Washington - U.S. Representative Thaddeus G. McCotter (R-Livonia) today introduced an amendment to the U.S. Constitution to restore the constitutional balance between the President and the U.S. Senate regarding the confirmation of Presidential appointees.
McCotter was blunt in his reason for proposing the amendment:
"One Senator's personal privilege to obstruct must not trump the President's constitutional power to appoint. To allow this to continue would be unfair, unconscionable, and injurious to all involved - especially the federal nominee and the general public. The American public deserves the chance to take this matter into their own hands and ensure due process and good government by ratifying this amendment."
The McCotter amendment would require the U.S. Senate to affirmatively reject a Presidential appointee who is currently constitutionally subject to the confirmation process within 120 days or else the appointment would be deemed approved.
Congressman McCotter proposed the amendment to prevent judicial appointment delays--specifically the delay occurring in the Sixth Circuit Court of Appeals.

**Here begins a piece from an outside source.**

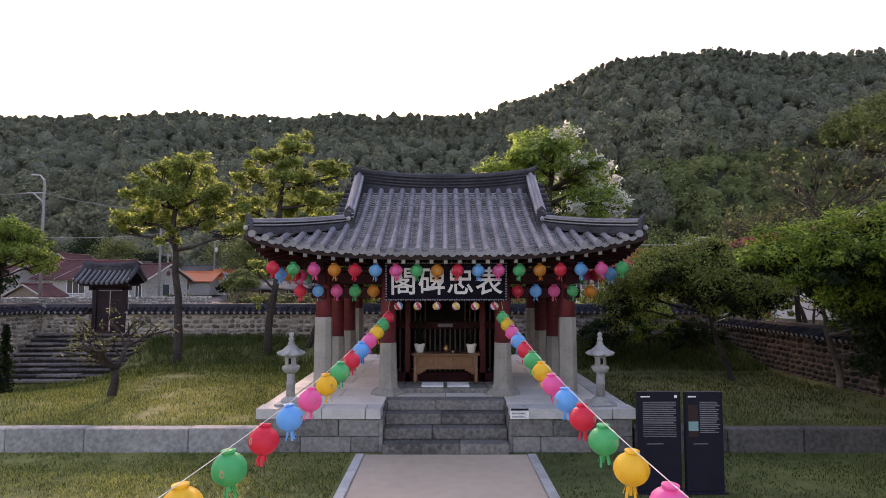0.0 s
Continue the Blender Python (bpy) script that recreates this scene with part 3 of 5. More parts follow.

President Bush has nominated four judges, Honorable Richard Allen Griffin, Honorable David McKeague, Honorable Susan Bieke-Neilson and Honorable Henry William Saad, to serve on the Sixth Circuit Court of Appeals.
Senators Levin and Stabenow, however, have taken advantage of “blue slip” rules allowing them to prevent the judges from receiving hearings before the Senate Judiciary Committee and holding a vote.
The four judges were nominated more than a year ago by the President yet the vacancies have remained empty causing a judicial crisis the Sixth Circuit and hindering effective prosecution of criminal cases.
McCotter, who served as the Chair of the Michigan Senate's Governmental Affairs Committee, which was charged with reviewing all gubernatorial appointees, based the proposed U.S. Constitutional Amendment upon the Michigan Constitution's provision requiring state Senate rejection of gubernatorial nominees within 120 days, lest the appointments be deemed approved.
Of the Michigan model, McCotter said, “The deadline has protected the due process of appointees and served the public well by ensuring a swift and certain resolution of governmental vacancies. The federal government confirmation process must do no less.”